Boring Money CEO Holly Mackay reckons fund managers use the engagement argument to maintain holdings in companies that might otherwise be described as “dodgy”.
“I can’t believe that these allegations came as a surprise to anyone who has scrutinised the firm in any detail,” Mackay says. “You don’t need to be a genius to work out that you can’t sell dresses for £15 and treat everyone in that supply chain nicely.”
Red Circle financial planner Darren Cooke reckons responsible investment products that held Boohoo now look “foolish” but notes that it is a difficult area for fund managers to monitor. “Frankly very few, if any, fashion businesses are properly ESG as somewhere in their supply chain there will be a problem.”
Wingate financial planning director Alistair Cunningham says he cannot see how the “hugely wasteful” fast fashion sector should feature in any responsible investment portfolio.
The responsible investors ditching fast fashion
While ASI has taken an engagement approach to funds within its responsible investment products other asset managers have excluded fast fashion in portfolios.
Liontrust’s sustainable investment team ended its exposure to fast fashion in 2018 selling out of its holdings in H&M and Inditex. Peter Michaelis, who heads up the team, says retailers have been “unable to show sufficient improvements in the supply chain”.
Royal London Asset Management similarly does not hold Boohoo or any fast fashion brands.
On the wealth management side, Whitechurch investment director Amanda Tovey says they have been challenging ethical funds over Boohoo for the past few years due to supply chain and environmental concerns.
EQ Investors does not have any exposure to the company in its Positive Impact Portfolios, which are aligned with the United Nations Sustainable Development Goals (SDGs). Fast fashion doesn’t contribute to those goals, says EQ Investors impact specialist Louisiana Salge.
“The accessibility benefit of the items sold does not outweigh the negative environmental, and as shown social, externalities of their production,” Salge says.
At least ASI is persisting in its engagement
But SRI Services director Julia Dreblow reckons an engagement approach can have merit.
Fast fashion was an engagement theme for BMO Global Asset Management in 2019 with 18 companies targeted over both waste and labour conditions. Those efforts aligned with SDGs focused on decent work and responsible consumption and production, it said in its Responsible Investment 2019 Review.
Federated Hermes’s stewardship arm EOS had not previously engaged with Boohoo as part of its fast fashion work but has contacted the firm in regards to the slavery investigation.
ASI emphasises engagement as central to its strategy and therefore Dreblow would expect it to persist pressuring Boohoo “unless it became obvious that their efforts were futile”. “From experience I know engagement often takes many years, so although this does not appear to cover ASI in glory it could be that they are persevering where others have walked away.”
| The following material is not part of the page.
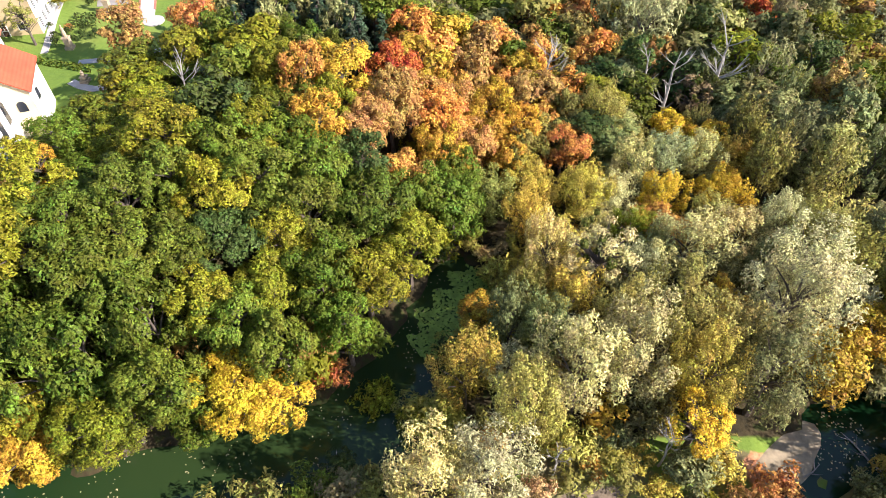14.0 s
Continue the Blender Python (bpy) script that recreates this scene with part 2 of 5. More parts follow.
def hill_inside(x, y):
    """Metres inside the foot of the church hill."""
    shore = lake_shore(x)
    foot = -9 + (y - 186) * .27 + 2.5 * np.sin(y * .09)
    a, b = y - shore, foot - x
    k = np.clip(.5 + .5 * (b - a) / 14, 0, 1)
    return b * (1 - k) + a * k - 14 * k * (1 - k)


def height(x, y):
    """The land's height over the water."""
    x, y = np.asarray(x, float), np.asarray(y, float)
    r = ripple(x, y)
    jag = 1.1 * np.sin(x * .57 + 2 * np.sin(y * .33)) + .8 * np.sin(y * .71 + 1.5 * np.sin(x * .41))
    flood = .75 + .45 * r + 2.0 * ease(200, 330, y) + 6 * ease(330, 430, y)
    for pts, half in CREEKS:
        flood = flood - 2.4 * (1 - ease(half * .45, half * 1.25, off_line(x, y, pts) + 1.2 * r + jag))
    # the open lake on the left
    lake = ease(-4, 5, (-53 + 2 * np.sin(y * .11) - .25 * np.maximum(78 - y, 0)) - x) * ease(190, 168, y)
    lake = np.maximum(lake, ease(84, 74, y + 3 * r + .12 * np.abs(x)))
    flood = flood * (1 - lake) - 3.0 * lake
    d = hill_inside(x, y)
    top = 15.0 + .4 * r - 3.0 * ease(-70, 10, x) - 4 * ease(0, 60, x)
    hill = flood + (top - flood) * ease(-2, 26, d)
    # fields rise behind the village to a crest, then fall away
    rise = .135 * np.maximum(y - 440, 0)
    crest = 56 + 5 * np.sin(x * .004 + .6)
    far = np.minimum(rise, 1e9)
    back = ease(380, 470, y)
    base = hill * (1 - back) + (13.5 - 4 * ease(-40, 60, x)) * back
    z = base + far
    soft = 9.0
    z = np.where(y > 430, -soft * np.log(np.exp(-np.minimum(z, 400) / soft) + np.exp(-crest / soft)), z)
    z = z - 34 * ease(800 - 100 * ease(100, 400, x), 1500, y)
    z = z + 36 * np.exp(-((x - 10) / 260) ** 2 - ((y - 1500) / 260) ** 2)
    z = z + 1.2 * r * ease(380, 600, y)
    return z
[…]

Boohoo shines spotlight on asset managers’ modern slavery statements
One wider issue that Dreblow reckons the Boohoo controversy has highlighted is the limitations of asset managers’ modern slavery act statements, which are published annually and require companies to detail actions they’ve taken to address modern slavery in their business and supply chains.
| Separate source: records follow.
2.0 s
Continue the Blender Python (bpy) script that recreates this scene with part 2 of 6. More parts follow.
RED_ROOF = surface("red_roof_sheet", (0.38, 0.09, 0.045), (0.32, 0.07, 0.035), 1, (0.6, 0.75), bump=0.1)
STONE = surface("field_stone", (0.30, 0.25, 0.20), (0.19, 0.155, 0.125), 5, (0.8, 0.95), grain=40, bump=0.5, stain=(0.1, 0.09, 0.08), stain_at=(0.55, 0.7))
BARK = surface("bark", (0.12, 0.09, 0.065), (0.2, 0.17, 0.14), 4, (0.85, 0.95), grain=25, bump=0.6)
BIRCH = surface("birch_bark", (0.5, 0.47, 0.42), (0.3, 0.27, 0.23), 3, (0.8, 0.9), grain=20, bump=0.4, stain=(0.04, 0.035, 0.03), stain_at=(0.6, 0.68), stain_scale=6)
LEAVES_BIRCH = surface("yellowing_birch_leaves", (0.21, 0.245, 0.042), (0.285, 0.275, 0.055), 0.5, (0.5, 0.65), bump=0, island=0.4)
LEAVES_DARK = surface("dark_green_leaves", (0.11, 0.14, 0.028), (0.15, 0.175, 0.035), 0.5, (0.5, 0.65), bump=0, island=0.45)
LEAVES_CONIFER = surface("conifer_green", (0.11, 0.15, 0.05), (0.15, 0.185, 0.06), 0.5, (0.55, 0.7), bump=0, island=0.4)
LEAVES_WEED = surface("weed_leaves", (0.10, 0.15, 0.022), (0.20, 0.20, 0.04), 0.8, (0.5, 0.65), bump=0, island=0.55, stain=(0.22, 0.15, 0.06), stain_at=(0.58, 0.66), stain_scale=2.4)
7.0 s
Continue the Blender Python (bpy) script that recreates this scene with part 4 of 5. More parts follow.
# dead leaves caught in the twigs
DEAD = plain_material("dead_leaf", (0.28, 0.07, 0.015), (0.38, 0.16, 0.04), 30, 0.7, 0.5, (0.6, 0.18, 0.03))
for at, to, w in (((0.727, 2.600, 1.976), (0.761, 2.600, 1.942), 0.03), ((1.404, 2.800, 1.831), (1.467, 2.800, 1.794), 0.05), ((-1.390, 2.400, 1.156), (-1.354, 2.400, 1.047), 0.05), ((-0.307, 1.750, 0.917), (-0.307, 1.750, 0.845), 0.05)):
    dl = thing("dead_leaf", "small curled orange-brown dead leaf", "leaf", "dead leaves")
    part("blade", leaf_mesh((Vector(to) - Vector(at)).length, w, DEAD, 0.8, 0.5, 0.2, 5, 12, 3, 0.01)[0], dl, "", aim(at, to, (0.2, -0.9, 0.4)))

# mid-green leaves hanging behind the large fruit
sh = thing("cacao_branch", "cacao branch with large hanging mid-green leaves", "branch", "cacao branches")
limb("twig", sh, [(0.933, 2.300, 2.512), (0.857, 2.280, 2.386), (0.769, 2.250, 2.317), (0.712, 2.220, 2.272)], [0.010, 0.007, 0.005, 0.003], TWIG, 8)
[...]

“In most cases the investors struggle to look beyond their immediate, in-house and directly linked impacts, which is plainly nonsense,” she says. “The biggest impacts, positive and negative, that investors have is through where they invest and the relationships they have with investee companies.”
Merian’s new owner Jupiter, Premier Miton, LGIM’s parent Legal & General and Baillie Gifford all focus on modern slavery within their own businesses and supply chains for their modern slavery statements. Baillie Gifford specifically emphasises that its statement is not related to its investment activities and refers investors elsewhere to understand how ESG factors are incorporated into investment decisions.
In contrast, Standard Life Aberdeen’s statement describes ESG as a key way it can drive change stating modern slavery risk is an ongoing part of its investment research process. “Where we believe a company is exposed to modern slavery risk and not taking action to mitigate this risk, we will look to incorporate this into our investment view and engage with the company to drive positive change,” the document says.